Hoe...? / Cartridges vervangen

Een cartridge vervangen

Het bedieningspaneel van de printer gebruiken

Het bedieningspaneel van de printer gebruiken

Soms moet u een cartridge vervangen die nog niet helemaal leeg is.

Als het inktlampje  knippert of continu brandt, moet u de lege cartridge vervangen zoals beschreven bij Een cartridge vervangen.

Als u een cartridge wilt vervangen voordat het inktlampje  knippert of Status Monitor u laat weten dat de cartridge leeg is, volgt u de instructies in dit gedeelte.

Let op:
Haal de cartridge pas uit de printer wanneer u klaar bent om de nieuwe cartridge te installeren.

Controleer of de printer aanstaat.
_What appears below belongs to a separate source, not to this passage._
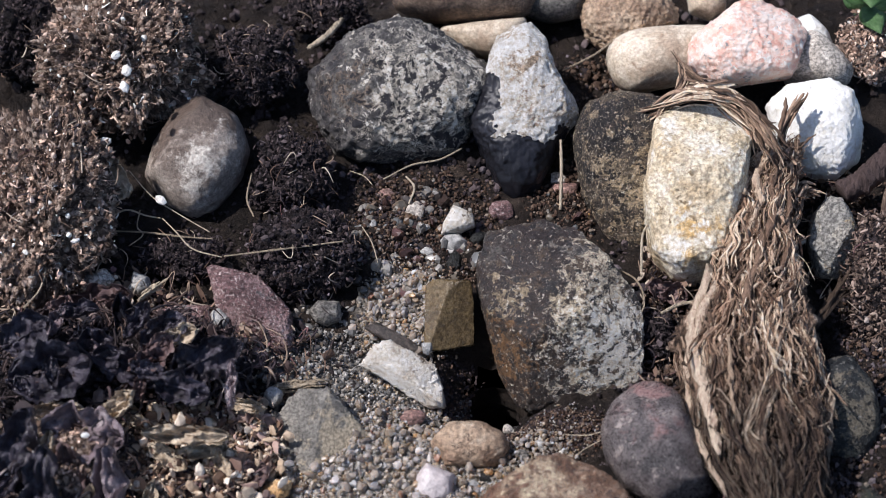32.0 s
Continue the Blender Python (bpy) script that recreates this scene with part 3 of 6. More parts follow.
stone("rust_stone", "rounded rust-brown sandstone lying on the sand", "rust", (8.36, -13.63, -0.01), [(-112, 5.51), (-77, 3.43), (-73, 3.28), (-76, 3.19), (-52, 5.27), (36, 6.28), (52, 5.22), (64, 4.82), (96, 4.45), (120, 4.08), (131, 4.39), (157, 5.93), (-150, 6.98)], 4.0, 4, dome=2.6, rough=0.045, ridge=0.04, seed=8, facets=[(80, 42, 3.4), (-75, 30, 3.9), (200, 30, 6.0)], sub=6, sharp=40, chips=8, deep=0.07)
stone("tan_pebble", "tan pebble half buried before the burrow", "tan", (1.45, -6.3, -0.38), [(-90, 1.9), (-40, 2.9), (-8, 3.5), (30, 3.1), (62, 2.3), (95, 2.1), (135, 2.6), (172, 3.4), (-150, 3.0)], 2.2, 3, dome=2.5, rough=0.06, seed=11, sharp=30, chips=5, deep=0.07)
stone("chalky_flint", "white chalky flint chip with a dark edge", "chalk", (-4.36, 0.62, 1.29), [(-122, 1.35), (-88, 3.0), (-105, 2.2), (0, 3.5), (22, 2.75), (61, 2.05), (100, 3.2), (147, 3.8), (-165, 3.9)], 1.5, 2.5, dome=6, rough=0.08, seed=13, facets=[(60, 45, 2.4)], sub=6, sharp=90, ridge=0.09, chips=3, deep=0.06, hard=[(-120, 52, 1.35), (40, 60, 1.5)])
stone("flint_edge", "thin dark brown flint rim above the white chip", "umber", (-5.17, 4.44, 1.37), [(-103, 0.65), (-101, 0.6), (-122, 0.4), (-83, 2.46), (11, 3.14), (58, 0.96), (63, 0.92), (110, 2.45), (168, 3.19)], 1.2, 2, dome=3, rough=0.04, seed=14, sharp=20)
stone("brown_flint", "square amber-brown flint chip above the burrow", "amber", (-0.38, 7.01, 2.45), [(-87, 3.19), (-76, 3.09), (-1, 2.29), (6, 2.33), (88, 3.22), (123, 3.45), (178, 2.15)], 1.7, 2.5, dome=6, rough=0.03, seed=15, sub=6, sharp=45, ridge=0.03, chips=3, deep=0.05, hard=[(165, 52, 1.75), (-25, 70, 1.25)])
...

Het Aan-/uit-lampje  moet continu branden en mag niet knipperen.

Klap de uitvoerlade naar beneden en open de printerkap.

Druk op de inktknop . De printkop gaat naar de positie voor het vervangen van de cartridge en het Aan-/uit-lampje  begint te knipperen.

Opmerking:
Houd de inktknop  niet langer dan drie seconden ingedrukt. Anders wordt de printkopreiniging gestart.

Let op:
Verplaats de printkop niet met de hand. Hierdoor kan de printer worden beschadigd. Gebruik altijd de inktknop om de printkop te verplaatsen.

Open de cartridgekap. Knijp de zijkanten in van de cartridge die u wilt vervangen en trek de cartridge uit de printer. Houd bij het weggooien rekening met de plaatselijke milieuvoorschriften.

Waarschuwing:
Als er inkt op uw huid komt, wast u de plek grondig met water en zeep. Als u inkt in uw ogen krijgt, moet u ze onmiddellijk spoelen met water. Raadpleeg onmiddellijk een arts als uw ogen geïrriteerd blijven of uw zichtvermogen is aangetast.

Opmerking:
  • Het beste resultaat krijgt u wanneer u de cartridge vier- of vijfmaal schudt voordat u de verpakking opent.
  • Schud de cartridges niet na verwijdering uit de verpakking. Dit kan lekken veroorzaken.

Neem de nieuwe cartridge uit de verpakking. Plaats de cartridge verticaal in de cartridgehouder. Druk de cartridge nu omlaag tot hij vastklikt. Druk hierbij niet al te hard op de cartridge.

Let op:
  • Pas goed op dat u de haken aan de zijkant van de cartridge niet afbreekt wanneer u de cartridge uit de verpakking haalt.
  • Verwijder nooit het label van de cartridge en scheur het niet. Dit kan lekken veroorzaken.
  • Raak de groene chip aan de zijkant van de cartridges niet aan. Hierdoor kan de cartridge beschadigd raken.

  • Let er bij het verwijderen van cartridges op dat het inkttoevoergedeelte van de cartridge schoon blijft. Bewaar de cartridge in dezelfde omgeving als de printer. Let erop dat u de cartridges bewaart in de positie zoals getoond in de volgende afbeelding (het label waarop de inktkleur is aangegeven moet bovenaan de cartridge zichtbaar zijn). Hoewel de klep in de inkttoevoer is ontworpen om lekkage en verontreiniging tegen te gaan, willen we u toch aanraden voorzichtig om te gaan met de cartridge. Raak de inkttoevoer of het gebied eromheen niet aan.
  • Installeer na het verwijderen van de oude cartridge altijd onmiddellijk een nieuwe. Doet u dit niet, dan kan de printkop uitdrogen en loopt u het risico dat de printkop niet meer goed functioneert.

Sluit de cartridge- en printerkap wanneer u klaar bent met het vervangen van de cartridges.

Druk op de inktknop . De printkop wordt verplaatst en het inkttoevoersysteem wordt geladen. De inktlampjes  beginnen te knipperen. Dit duurt ongeveer een minuut.

Zodra het inkttoevoersysteem is geladen, gaat de printkop naar de uitgangspositie en houdt het Aan-/uit-lampje  op met knipperen en brandt nu continu.